What is required — Write the listing below out again exactly, dropping the images.

--- Supplied information ---

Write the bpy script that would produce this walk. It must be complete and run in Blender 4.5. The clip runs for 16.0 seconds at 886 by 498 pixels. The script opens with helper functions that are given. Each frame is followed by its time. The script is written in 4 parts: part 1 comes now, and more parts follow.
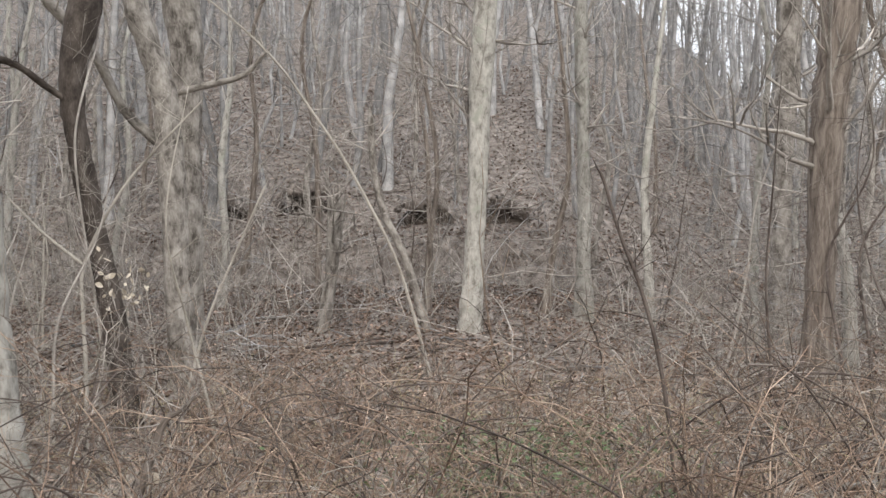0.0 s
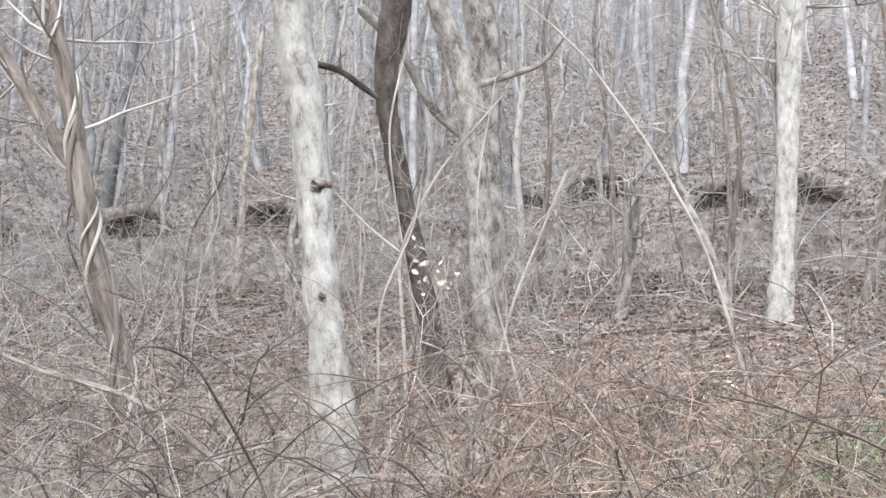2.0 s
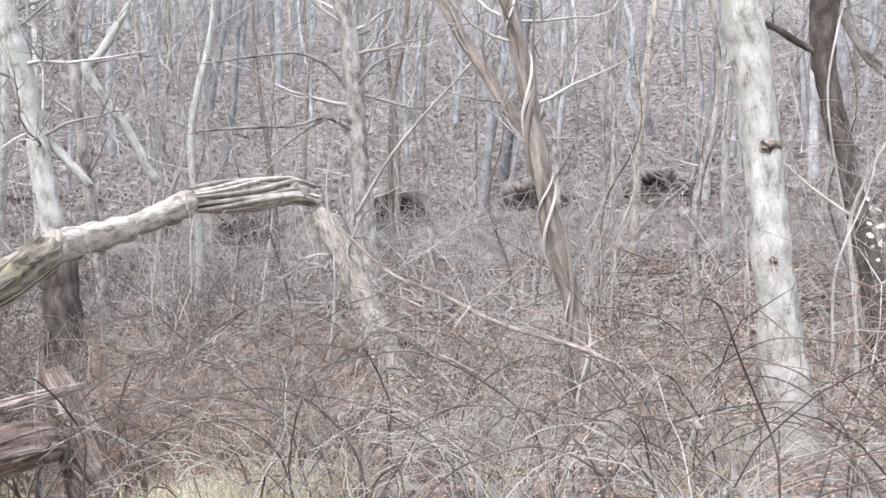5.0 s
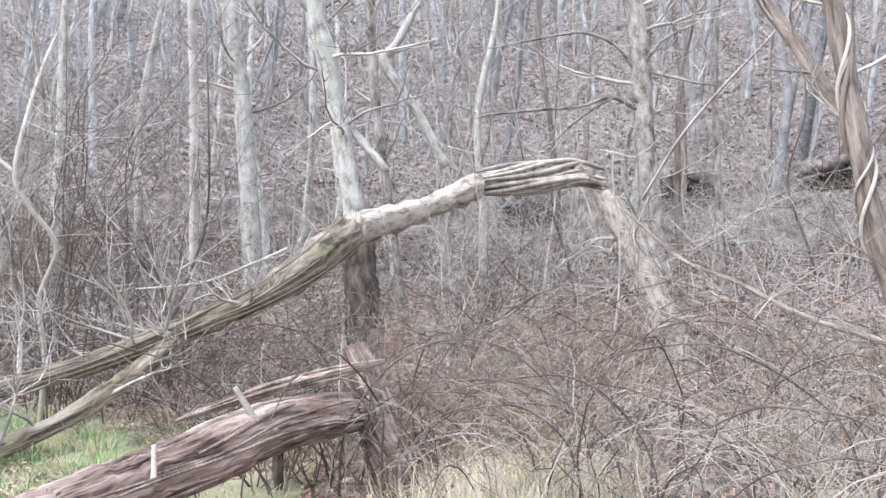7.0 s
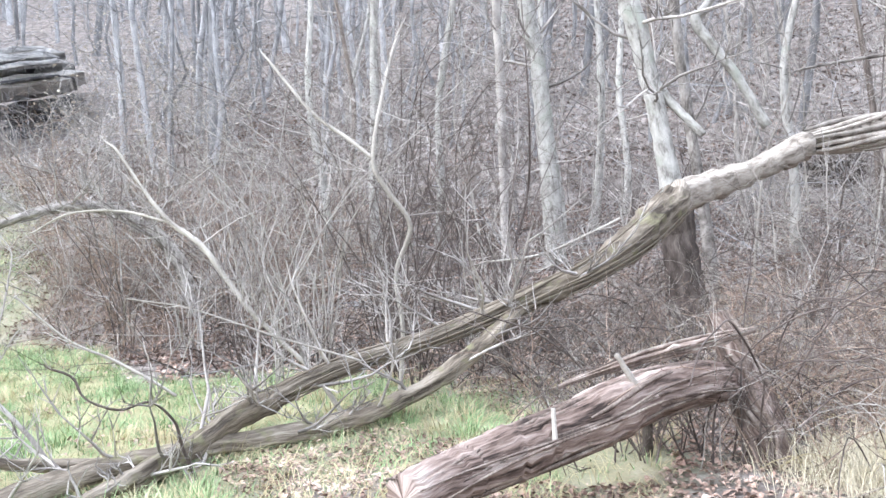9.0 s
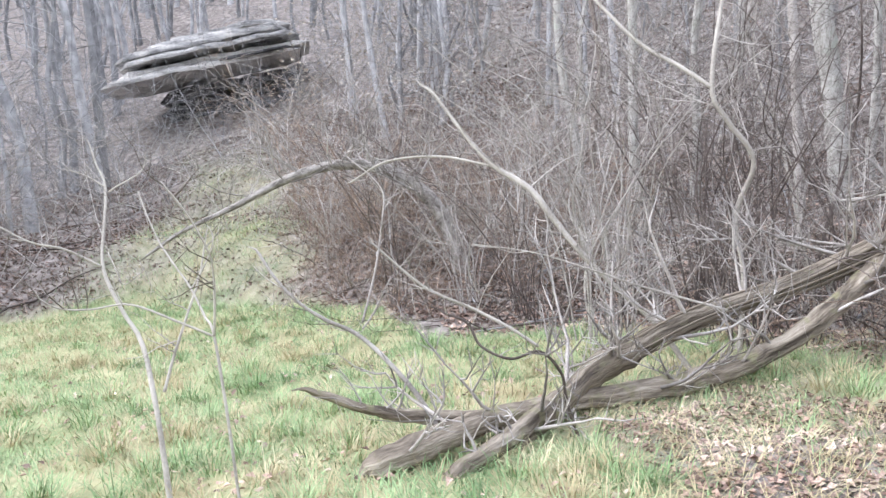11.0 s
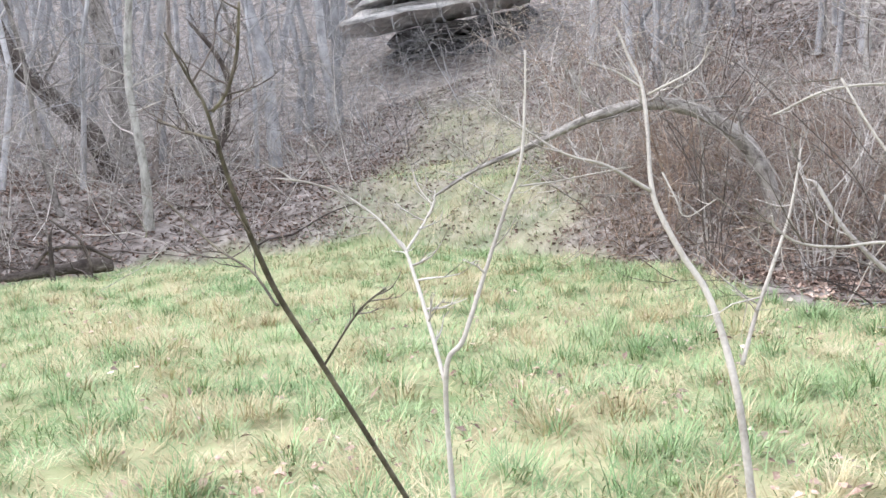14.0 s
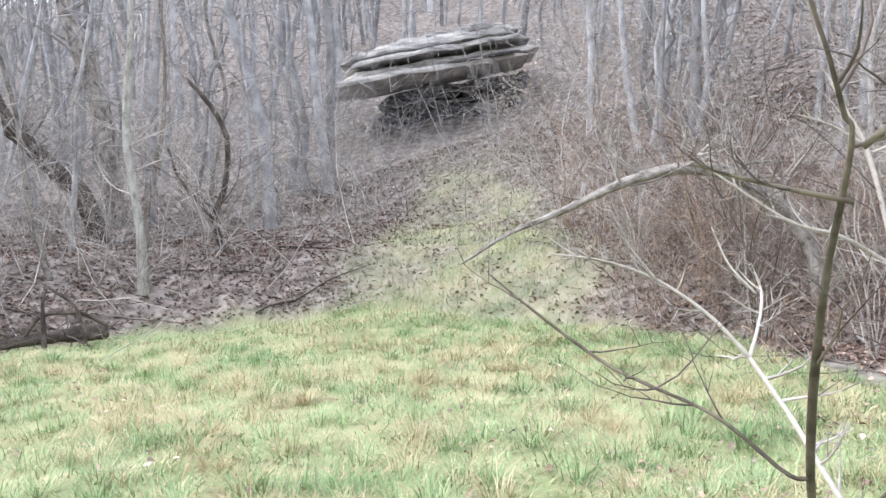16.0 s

---

Finished exercise —
Write the bpy script that would produce this walk. It must be complete and run in Blender 4.5. The clip runs for 16.0 seconds at 886 by 498 pixels. The script opens with helper functions that are given. Each frame is followed by its time. The script is written in 4 parts: part 1 comes now, and more parts follow.
0.0 s
2.0 s
5.0 s
7.0 s
9.0 s
11.0 s
14.0 s
16.0 s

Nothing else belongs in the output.